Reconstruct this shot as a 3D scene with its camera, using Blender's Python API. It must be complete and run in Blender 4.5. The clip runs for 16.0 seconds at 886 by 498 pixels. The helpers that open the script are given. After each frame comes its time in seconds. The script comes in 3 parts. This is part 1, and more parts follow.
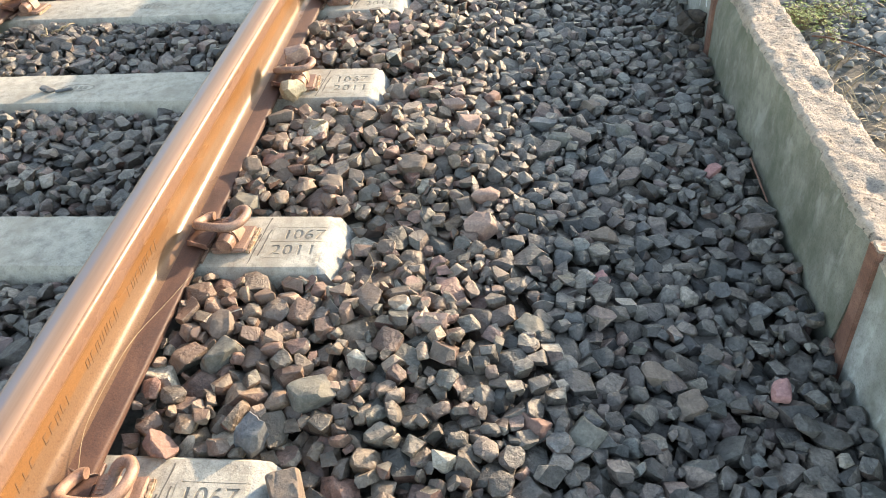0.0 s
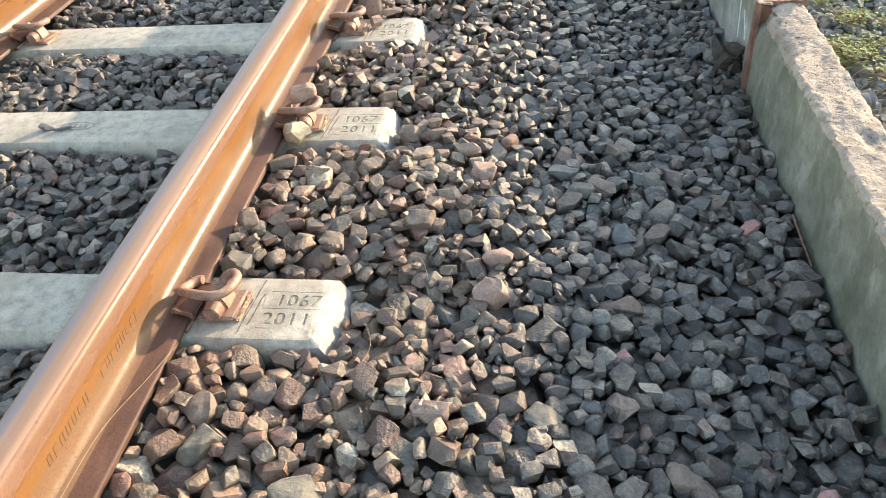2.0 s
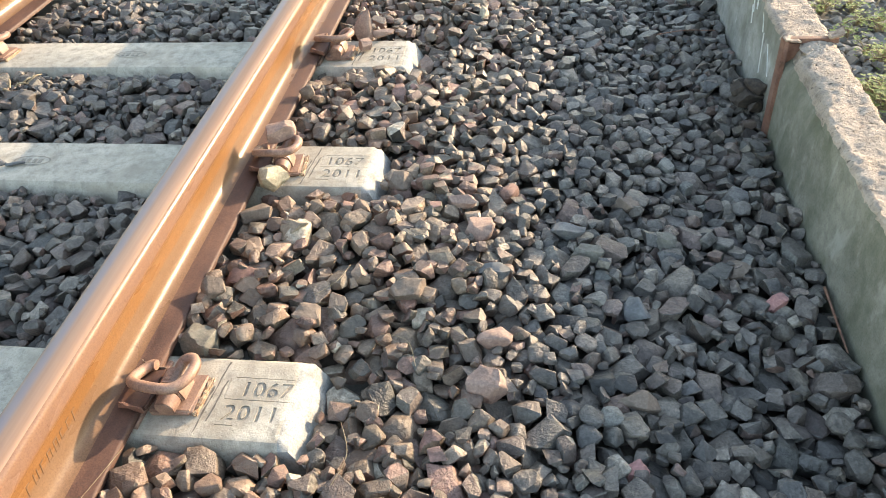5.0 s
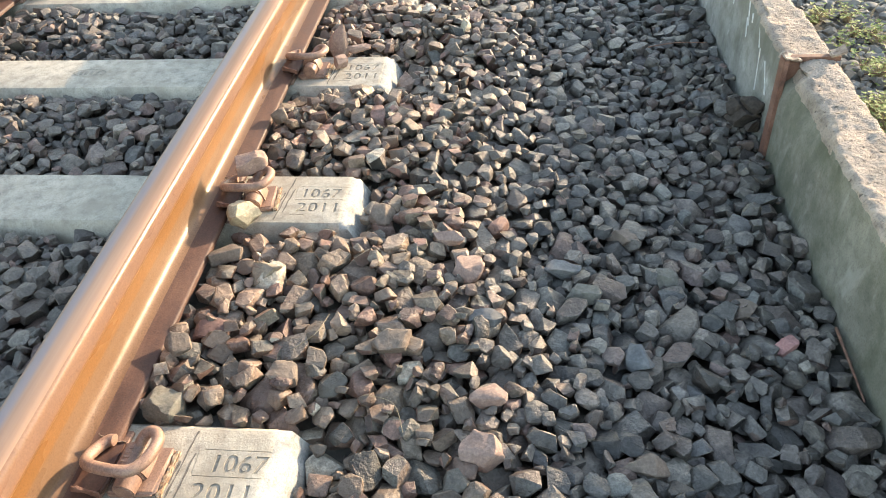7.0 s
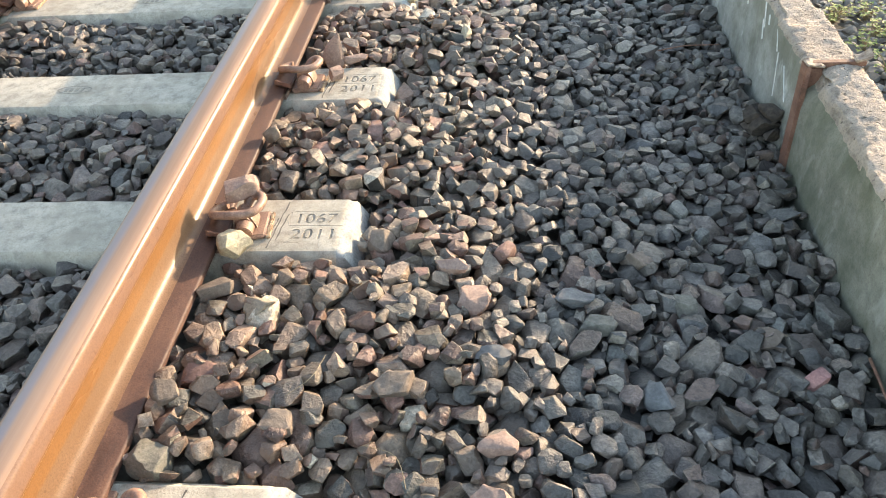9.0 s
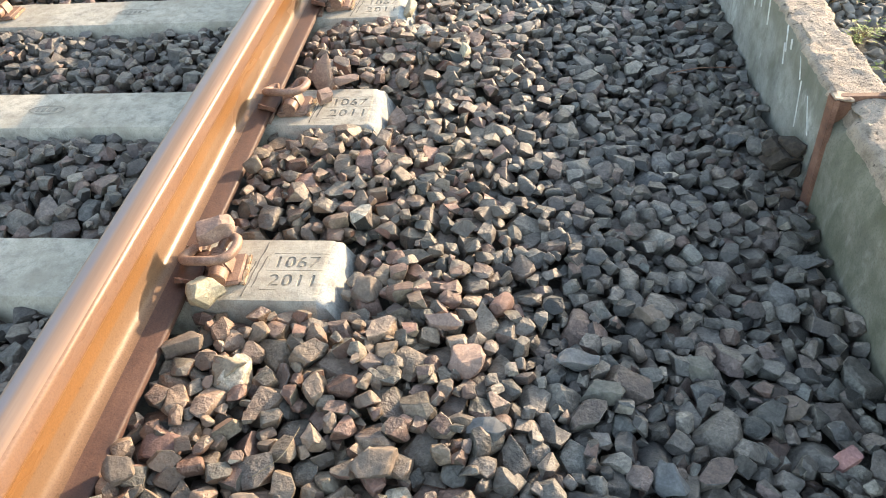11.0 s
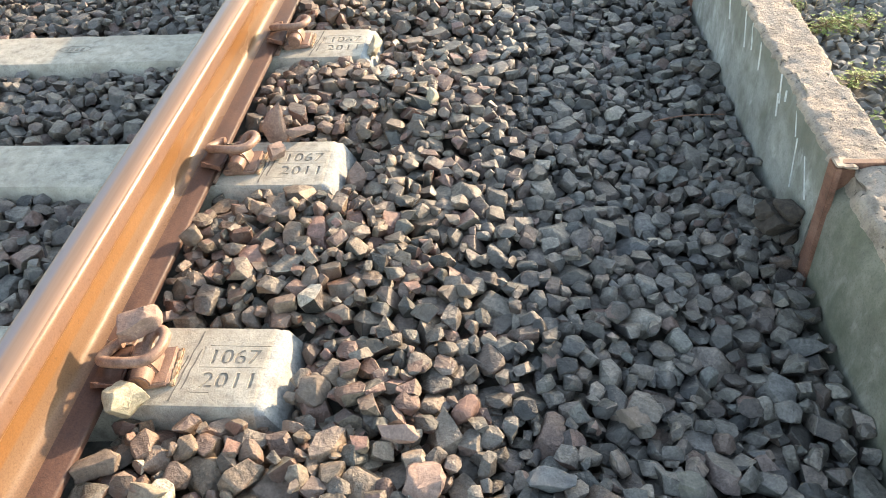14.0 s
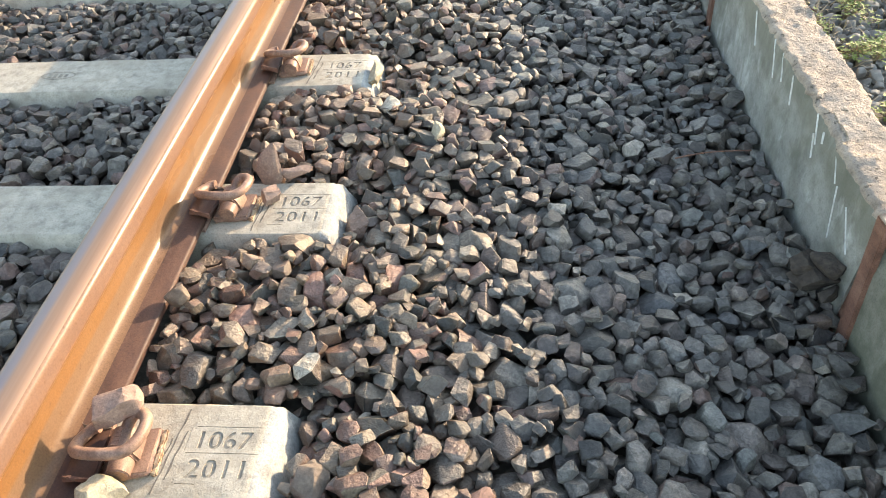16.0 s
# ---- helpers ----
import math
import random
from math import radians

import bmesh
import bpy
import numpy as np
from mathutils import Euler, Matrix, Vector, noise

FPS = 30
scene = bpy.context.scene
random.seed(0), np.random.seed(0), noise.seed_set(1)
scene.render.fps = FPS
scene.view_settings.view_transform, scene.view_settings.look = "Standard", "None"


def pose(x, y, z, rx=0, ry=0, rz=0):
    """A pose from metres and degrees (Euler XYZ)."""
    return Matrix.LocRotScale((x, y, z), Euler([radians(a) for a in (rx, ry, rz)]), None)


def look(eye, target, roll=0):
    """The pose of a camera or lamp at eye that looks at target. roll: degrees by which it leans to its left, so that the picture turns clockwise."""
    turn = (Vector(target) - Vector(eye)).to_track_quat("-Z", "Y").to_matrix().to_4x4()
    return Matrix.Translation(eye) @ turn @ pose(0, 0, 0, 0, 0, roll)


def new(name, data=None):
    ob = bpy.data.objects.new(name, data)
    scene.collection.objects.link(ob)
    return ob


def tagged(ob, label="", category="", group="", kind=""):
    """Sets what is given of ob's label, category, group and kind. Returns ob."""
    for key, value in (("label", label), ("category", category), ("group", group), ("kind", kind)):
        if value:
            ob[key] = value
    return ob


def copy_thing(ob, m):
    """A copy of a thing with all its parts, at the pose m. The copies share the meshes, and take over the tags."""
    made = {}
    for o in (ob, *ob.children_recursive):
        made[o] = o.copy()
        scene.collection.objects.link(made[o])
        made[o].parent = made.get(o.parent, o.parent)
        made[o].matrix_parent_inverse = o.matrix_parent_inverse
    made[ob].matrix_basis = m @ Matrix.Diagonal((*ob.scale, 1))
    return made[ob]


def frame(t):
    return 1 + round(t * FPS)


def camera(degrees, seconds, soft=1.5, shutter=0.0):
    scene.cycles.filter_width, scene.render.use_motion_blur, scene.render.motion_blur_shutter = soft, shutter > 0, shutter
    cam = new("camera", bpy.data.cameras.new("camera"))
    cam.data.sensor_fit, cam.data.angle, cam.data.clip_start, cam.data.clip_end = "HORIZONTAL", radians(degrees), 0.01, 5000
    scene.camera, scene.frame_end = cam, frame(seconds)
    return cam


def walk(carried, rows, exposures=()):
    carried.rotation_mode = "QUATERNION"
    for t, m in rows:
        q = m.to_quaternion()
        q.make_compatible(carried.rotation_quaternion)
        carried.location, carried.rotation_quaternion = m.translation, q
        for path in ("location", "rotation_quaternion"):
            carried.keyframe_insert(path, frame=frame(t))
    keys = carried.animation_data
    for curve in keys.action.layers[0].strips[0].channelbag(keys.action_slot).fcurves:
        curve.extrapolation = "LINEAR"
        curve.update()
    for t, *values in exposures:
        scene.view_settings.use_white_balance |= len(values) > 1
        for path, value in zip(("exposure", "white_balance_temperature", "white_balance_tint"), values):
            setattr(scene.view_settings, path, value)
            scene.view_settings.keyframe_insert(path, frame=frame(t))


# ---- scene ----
cam = camera(65.1, 16.0, soft=1.0)
PATH = [
    (0, (0.713, -1.116, 0.966), (0.517, 0.35, -0.38), -5.0),
    (0.5, (0.721, -1.07, 0.968), (0.495, 0.39, -0.38), -5.6),
    (1, (0.728, -1.016, 0.963), (0.519, 0.453, -0.378), -5.8),
    (1.5, (0.736, -0.97, 0.967), (0.506, 0.492, -0.378), -6.1),
    (2, (0.743, -0.929, 0.972), (0.464, 0.537, -0.36), -6.4),
    (2.5, (0.747, -0.895, 0.975), (0.477, 0.581, -0.348), -5.8),
    (3, (0.749, -0.86, 0.972), (0.482, 0.617, -0.349), -5.5),
    (5.5, (0.71, -0.649, 0.976), (0.465, 0.794, -0.386), -4.6),
    (6, (0.703, -0.611, 0.971), (0.491, 0.829, -0.401), -3.9),
    (6.5, (0.694, -0.578, 0.973), (0.494, 0.856, -0.406), -3.8),
    (7, (0.689, -0.547, 0.974), (0.492, 0.898, -0.395), -4.4),
    (7.5, (0.685, -0.524, 0.976), (0.485, 0.925, -0.389), -5.2),
    (8, (0.683, -0.499, 0.975), (0.479, 0.943, -0.396), -5.5),
    (10.5, (0.685, -0.314, 0.949), (0.469, 1.11, -0.438), -6.2),
    (11, (0.692, -0.272, 0.95), (0.472, 1.15, -0.44), -5.6),
    (11.5, (0.702, -0.231, 0.949), (0.456, 1.201, -0.425), -5.9),
    (12, (0.711, -0.195, 0.952), (0.49, 1.233, -0.43), -5.0),
    (12.5, (0.717, -0.164, 0.957), (0.489, 1.263, -0.425), -5.7),
    (13, (0.724, -0.129, 0.953), (0.516, 1.294, -0.437), -5.6),
    (13.5, (0.725, -0.093, 0.949), (0.524, 1.329, -0.443), -5.9),
    (14, (0.725, -0.05, 0.947), (0.543, 1.381, -0.438), -5.0),
    (14.5, (0.72, -0.003, 0.945), (0.556, 1.439, -0.431), -4.4),
    (15, (0.714, 0.036, 0.952), (0.516, 1.475, -0.423), -5.0),
    (15.5, (0.708, 0.08, 0.953), (0.526, 1.507, -0.436), -4.9),
    (16, (0.699, 0.116, 0.955), (0.516, 1.537, -0.441), -5.2),
]
walk(cam, [(t, look(eye, target, roll)) for t, eye, target, roll in PATH], exposures=[(0, 2.2, 7300, 12), (16, 2.2, 7300, 12)])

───

▶ [STATED EXERCISE] The data above needs to be retyped exactly, with the images left out.

▶ [SOLUTION TO THE PROBLEM]
Reconstruct this shot as a 3D scene with its camera, using Blender's Python API. It must be complete and run in Blender 4.5. The clip runs for 16.0 seconds at 886 by 498 pixels. The helpers that open the script are given. After each frame comes its time in seconds. The script comes in 3 parts. This is part 1, and more parts follow.
0.0 s
2.0 s
5.0 s
7.0 s
9.0 s
11.0 s
14.0 s
16.0 s
# ---- helpers ----
import math
import random
from math import radians

import bmesh
import bpy
import numpy as np
from mathutils import Euler, Matrix, Vector, noise

FPS = 30
scene = bpy.context.scene
random.seed(0), np.random.seed(0), noise.seed_set(1)
scene.render.fps = FPS
scene.view_settings.view_transform, scene.view_settings.look = "Standard", "None"


def pose(x, y, z, rx=0, ry=0, rz=0):
    """A pose from metres and degrees (Euler XYZ)."""
    return Matrix.LocRotScale((x, y, z), Euler([radians(a) for a in (rx, ry, rz)]), None)


def look(eye, target, roll=0):
    """The pose of a camera or lamp at eye that looks at target. roll: degrees by which it leans to its left, so that the picture turns clockwise."""
    turn = (Vector(target) - Vector(eye)).to_track_quat("-Z", "Y").to_matrix().to_4x4()
    return Matrix.Translation(eye) @ turn @ pose(0, 0, 0, 0, 0, roll)


def new(name, data=None):
    ob = bpy.data.objects.new(name, data)
    scene.collection.objects.link(ob)
    return ob


def tagged(ob, label="", category="", group="", kind=""):
    """Sets what is given of ob's label, category, group and kind. Returns ob."""
    for key, value in (("label", label), ("category", category), ("group", group), ("kind", kind)):
        if value:
            ob[key] = value
    return ob


def copy_thing(ob, m):
    """A copy of a thing with all its parts, at the pose m. The copies share the meshes, and take over the tags."""
    made = {}
    for o in (ob, *ob.children_recursive):
        made[o] = o.copy()
        scene.collection.objects.link(made[o])
        made[o].parent = made.get(o.parent, o.parent)
        made[o].matrix_parent_inverse = o.matrix_parent_inverse
    made[ob].matrix_basis = m @ Matrix.Diagonal((*ob.scale, 1))
    return made[ob]


def frame(t):
    return 1 + round(t * FPS)


def camera(degrees, seconds, soft=1.5, shutter=0.0):
    scene.cycles.filter_width, scene.render.use_motion_blur, scene.render.motion_blur_shutter = soft, shutter > 0, shutter
    cam = new("camera", bpy.data.cameras.new("camera"))
    cam.data.sensor_fit, cam.data.angle, cam.data.clip_start, cam.data.clip_end = "HORIZONTAL", radians(degrees), 0.01, 5000
    scene.camera, scene.frame_end = cam, frame(seconds)
    return cam


def walk(carried, rows, exposures=()):
    carried.rotation_mode = "QUATERNION"
    for t, m in rows:
        q = m.to_quaternion()
        q.make_compatible(carried.rotation_quaternion)
        carried.location, carried.rotation_quaternion = m.translation, q
        for path in ("location", "rotation_quaternion"):
            carried.keyframe_insert(path, frame=frame(t))
    keys = carried.animation_data
    for curve in keys.action.layers[0].strips[0].channelbag(keys.action_slot).fcurves:
        curve.extrapolation = "LINEAR"
        curve.update()
    for t, *values in exposures:
        scene.view_settings.use_white_balance |= len(values) > 1
        for path, value in zip(("exposure", "white_balance_temperature", "white_balance_tint"), values):
            setattr(scene.view_settings, path, value)
            scene.view_settings.keyframe_insert(path, frame=frame(t))


# ---- scene ----
cam = camera(65.1, 16.0, soft=1.0)
PATH = [
    (0, (0.713, -1.116, 0.966), (0.517, 0.35, -0.38), -5.0),
    (0.5, (0.721, -1.07, 0.968), (0.495, 0.39, -0.38), -5.6),
    (1, (0.728, -1.016, 0.963), (0.519, 0.453, -0.378), -5.8),
    (1.5, (0.736, -0.97, 0.967), (0.506, 0.492, -0.378), -6.1),
    (2, (0.743, -0.929, 0.972), (0.464, 0.537, -0.36), -6.4),
    (2.5, (0.747, -0.895, 0.975), (0.477, 0.581, -0.348), -5.8),
    (3, (0.749, -0.86, 0.972), (0.482, 0.617, -0.349), -5.5),
    (5.5, (0.71, -0.649, 0.976), (0.465, 0.794, -0.386), -4.6),
    (6, (0.703, -0.611, 0.971), (0.491, 0.829, -0.401), -3.9),
    (6.5, (0.694, -0.578, 0.973), (0.494, 0.856, -0.406), -3.8),
    (7, (0.689, -0.547, 0.974), (0.492, 0.898, -0.395), -4.4),
    (7.5, (0.685, -0.524, 0.976), (0.485, 0.925, -0.389), -5.2),
    (8, (0.683, -0.499, 0.975), (0.479, 0.943, -0.396), -5.5),
    (10.5, (0.685, -0.314, 0.949), (0.469, 1.11, -0.438), -6.2),
    (11, (0.692, -0.272, 0.95), (0.472, 1.15, -0.44), -5.6),
    (11.5, (0.702, -0.231, 0.949), (0.456, 1.201, -0.425), -5.9),
    (12, (0.711, -0.195, 0.952), (0.49, 1.233, -0.43), -5.0),
    (12.5, (0.717, -0.164, 0.957), (0.489, 1.263, -0.425), -5.7),
    (13, (0.724, -0.129, 0.953), (0.516, 1.294, -0.437), -5.6),
    (13.5, (0.725, -0.093, 0.949), (0.524, 1.329, -0.443), -5.9),
    (14, (0.725, -0.05, 0.947), (0.543, 1.381, -0.438), -5.0),
    (14.5, (0.72, -0.003, 0.945), (0.556, 1.439, -0.431), -4.4),
    (15, (0.714, 0.036, 0.952), (0.516, 1.475, -0.423), -5.0),
    (15.5, (0.708, 0.08, 0.953), (0.526, 1.507, -0.436), -4.9),
    (16, (0.699, 0.116, 0.955), (0.516, 1.537, -0.441), -5.2),
]
walk(cam, [(t, look(eye, target, roll)) for t, eye, target, roll in PATH], exposures=[(0, 2.2, 7300, 12), (16, 2.2, 7300, 12)])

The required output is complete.